From: Ted Anderson (TedAnderson@mindspring.com)
Date: 02/18/05-09:06:44 AM Z
Message-ID: <42160484.1030101@mindspring.com>
Date: Fri, 18 Feb 2005 10:06:44 -0500
From: Ted Anderson <TedAnderson@mindspring.com>
Subject: Re: [nfsv4] personal drafts of interest to NFSv4 WG
On 2/15/2005 20:33, Noveck, Dave wrote:
...
> From: Spencer Shepler [mailto:spencer.shepler@sun.com]
> Sent: Tuesday, February 15, 2005 7:38 PM
...
> Title : NFSv4.1: Directory Delegations
> Author(s) : B. Wickman
> Filename : draft-wickman-nfsv4-directory-delegations-00.txt
> Pages : 21
> Date : 2005-2-14
"NFSv4.1: Directory Delegations", by Brian J. Wickman, from
http://www.ietf.org/internet-drafts/draft-wickman-nfsv4-directory-delegations-00.txt
I like this proposal because it includes specification of write
directory delegation and strips out notification behavior.
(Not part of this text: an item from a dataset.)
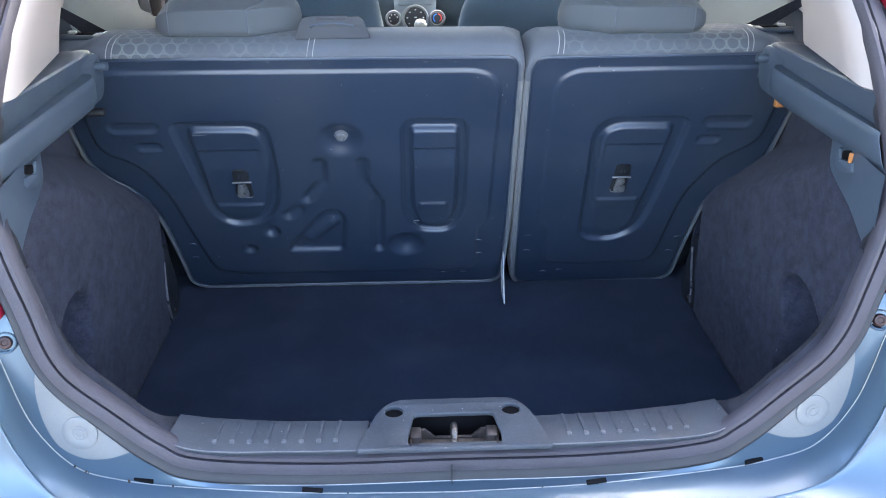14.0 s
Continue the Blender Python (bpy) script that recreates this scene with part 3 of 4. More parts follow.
def lip(side):
    rows = []
    a = mid + side * int(2.97 / 9 * (N_HALF - 1))
    b = mid + side * int(6.40 / 9 * (N_HALF - 1))
    step, a0 = side, a
    for i in range(a, b + step, step):
        p, n = lip_in[i], ins[i]
        out = -n
        p = p - Vector((0, 0, 0.007 * max(0.0, 1 - (i - a) / (0.22 * (b - a)))))
        u = (i - a) / (b - a)
        deep = 0.035 + 0.030 * max(0.0, 1 - u / 0.22) ** 1.5 - 0.020 * max(0.0, u - 0.75) / 0.25
        rows.append([p, p + Vector((0, 0.012, 0.002)), p + Vector((0, deep * 0.5, 0.001)) + out * 0.004, p + Vector((0, deep * 0.85, 0)) + out * 0.008,
                     p + Vector((0, deep, 0)) + out * 0.014, p + Vector((0, deep, 0)) + out * 0.05, p + Vector((0, deep * 0.9, 0)) + out * (0.16 if u < 0.6 else 0.05)])
    t = solid("boot_lip_carpet", loft(rows), LIP_CARPET, "charcoal carpet rolled over the boot lip inside the seal", "carpet", "boot lip carpets", "structure")
    # loose fibres along the roll
    rng = np.random.default_rng(11 + side)
    verts, faces = [], []
    for _ in range(700):
        i = int(rng.integers(0, len(rows) - 1))
        j = int(rng.integers(2, 5))
        a, b = Vector(rows[i][j]).lerp(Vector(rows[i + 1][j]), float(rng.random())), Vector(rows[i][j + 1])
        q = a.lerp(b, 0.9 * float(rng.random()))
        way = Vector(rng.normal(0, 1, 3)).normalized() + 0.8 * ins[a0 + side * i] + Vector((0, 0.3, 0.2))
        tip = q + way.normalized() * float(rng.uniform(0.002, 0.006))
        w = Vector(rng.normal(0, 1, 3)).normalized() * 0.00022
        verts += [q - w, q + w, tip]
        faces.append((len(verts) - 3, len(verts) - 2, len(verts) - 1))
    me = bpy.data.meshes.new("loose_fibres")
    me.from_pydata([tuple(v) for v in verts], [], faces)
    me.materials.append(LIP_CARPET)
    fibres = new("loose_fibres", me)
    fibres.parent = t
    return t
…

Is the client response to a directory CB_RECALL likely to have
sufficiently similar behavior that the code paths could be shared?
Specifically, for a write file delegation recall, the client must store
back dirty file data. In the case of a directory, the response would
involve sending cached updates in the form of directory modification
operations. These are different enough that some aspects of the
server's structure could be impacted. Though I don't have any specific
problem in mind, but I am particularly concerned generally about locking
of structures related to the directory being delegated / accessed /
recalled. So even if the protocol is agnostic to client/server code
probably can't be.
The idea of returning dir_write_delegation4, limiting the amount of
space to allocate, makes sense because the directory write delegation is
essentially a proxy for the file delegations of newly created children.
Also, it is much more effective to report space errors at open/create
time, when applications are generally better prepared to respond to
errors, than in response to a write syscall. It seems like this
mechanism would facilitate that sort of control.
struct dir_write_delegation4 {
/* amount of space allowed for all files created */
nfs_space_limit4 space_limit;
/* number of directory entries allowed to be created for
* this directory before committing OPENs to server */
uint32_t dirent_limit;
};
Does the dirent_limit refer to net new files? If a client receives a
limit of 10 entries, and it creates 9 files local, then deletes the 9,
can it create another 9 without contacting the server?
What about subdirectory creation? Are there any special limits on that?
> The server must not grant a read or write delegation on a direc-
> tory if any files within the directory are write delegated to
> other clients. The server must not grant a write delegation on a
> directory if any files within the directory are read or write del-
> egated to other clients.
I don't understand why file delegations should conflict with delegations
on the parent directory? Can you elaborate? What about child directory
delegations? Does this restriction apply only to immediate children?
I understand that the expected lifetime of a newly created file is quite
short as a majority of file creation operations are for temporary files.
Is the same true for newly created directories? This isn't intuitive to
me. To what extent is it true?
Whole-tree directory write delegation only applies to a newly created
directory, or did you mean to suggest that it would be possible to get
delegation on a whole existing tree?